Given material >>
▬▬▬
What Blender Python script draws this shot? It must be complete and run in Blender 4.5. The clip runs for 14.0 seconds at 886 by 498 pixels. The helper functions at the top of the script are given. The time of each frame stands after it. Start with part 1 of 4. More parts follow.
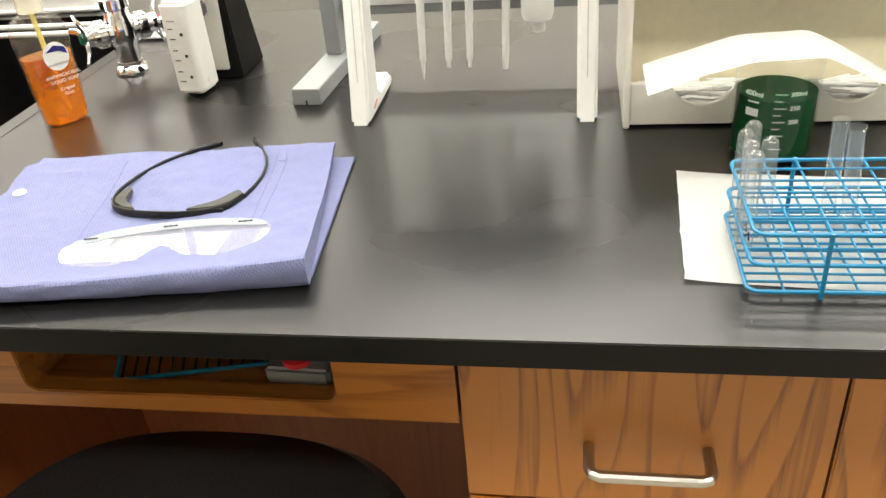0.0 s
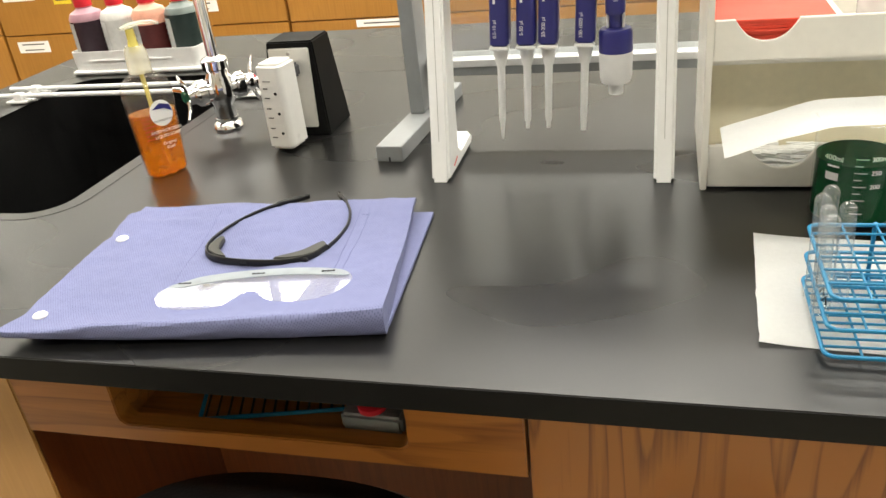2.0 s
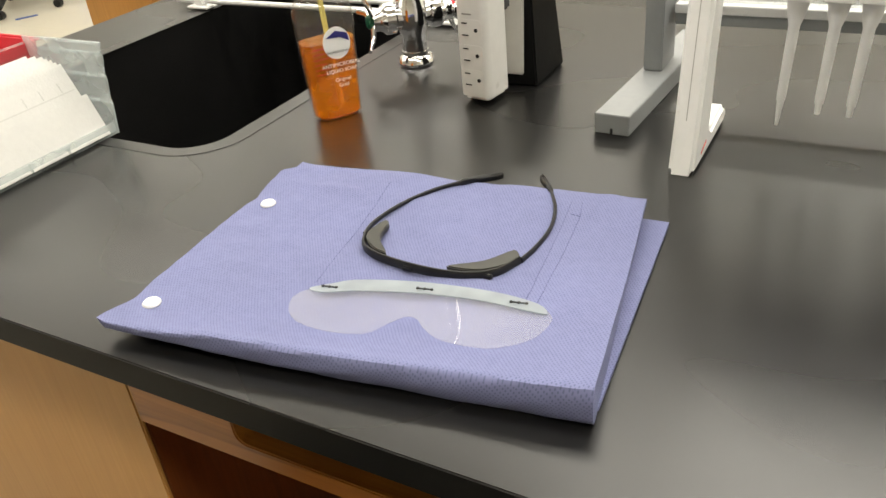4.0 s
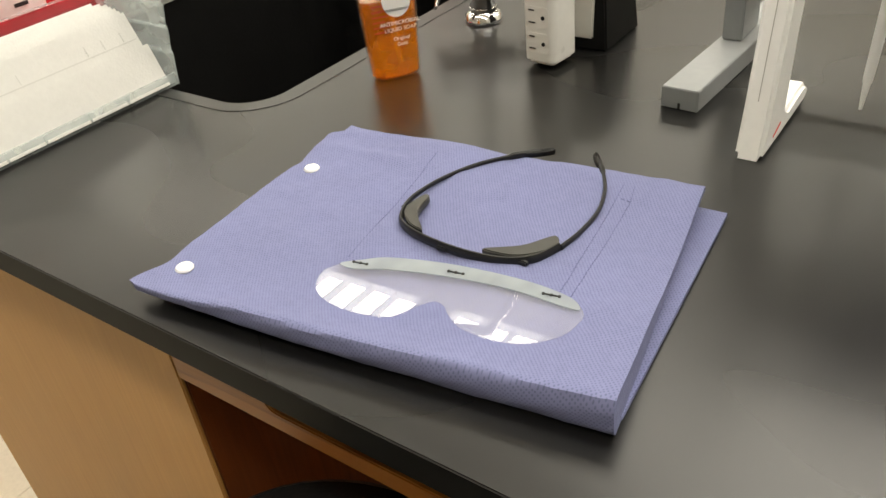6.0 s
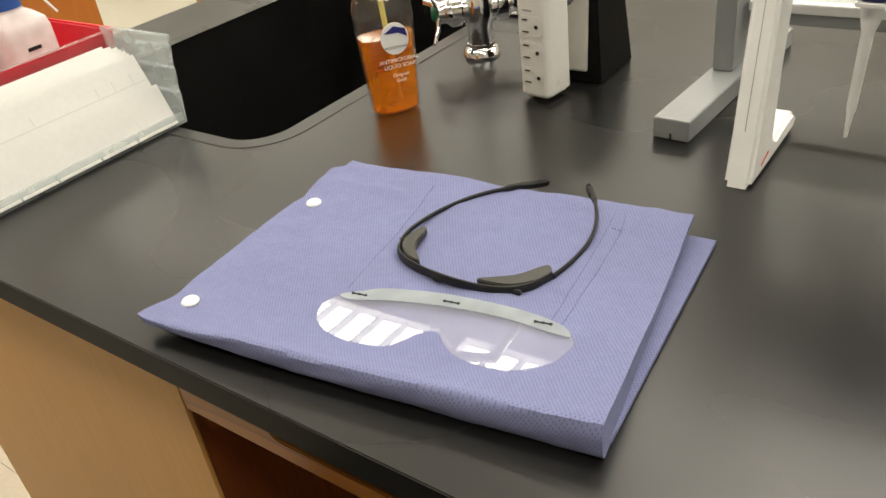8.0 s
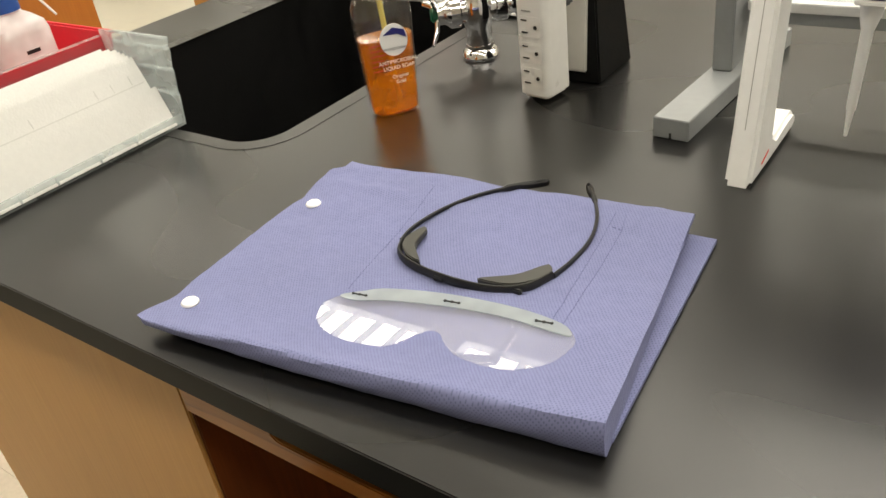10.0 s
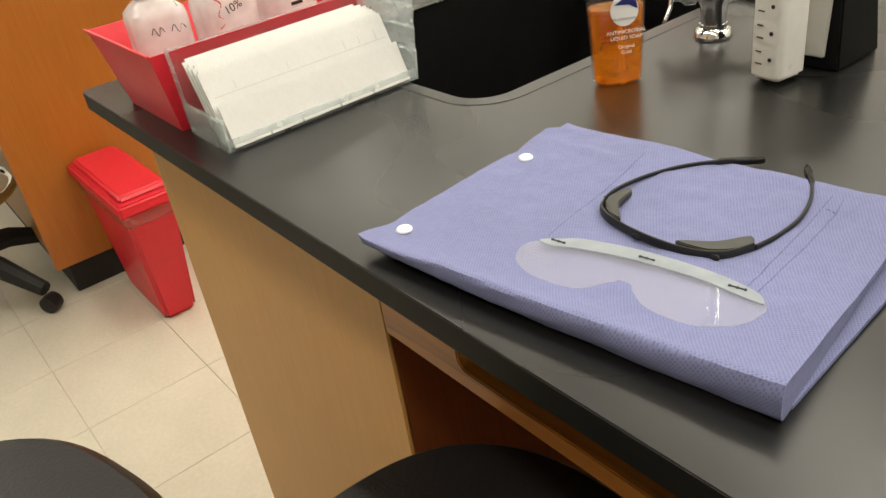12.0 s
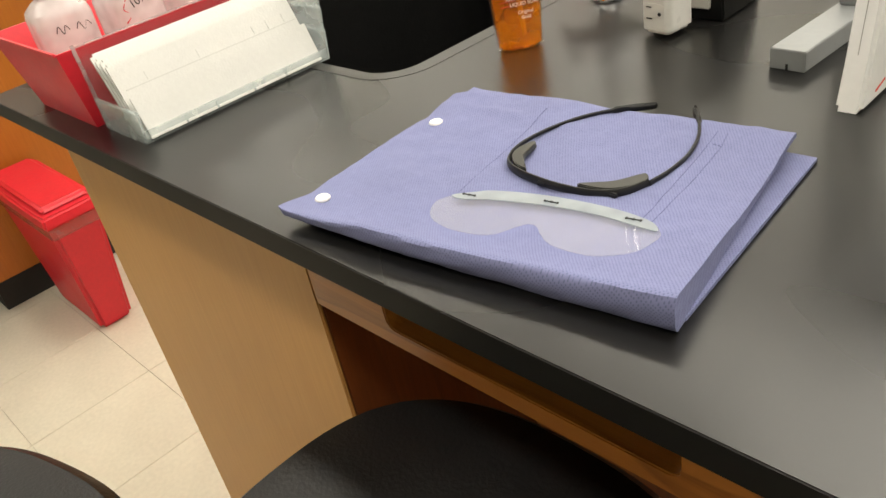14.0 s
▬▬▬
Task brief >>
Reproduce the material word for word. Any pictures should be left out of the copy.

Exercise result >>
What Blender Python script draws this shot? It must be complete and run in Blender 4.5. The clip runs for 14.0 seconds at 886 by 498 pixels. The helper functions at the top of the script are given. The time of each frame stands after it. Start with part 1 of 4. More parts follow.
0.0 s
2.0 s
4.0 s
6.0 s
8.0 s
10.0 s
12.0 s
14.0 s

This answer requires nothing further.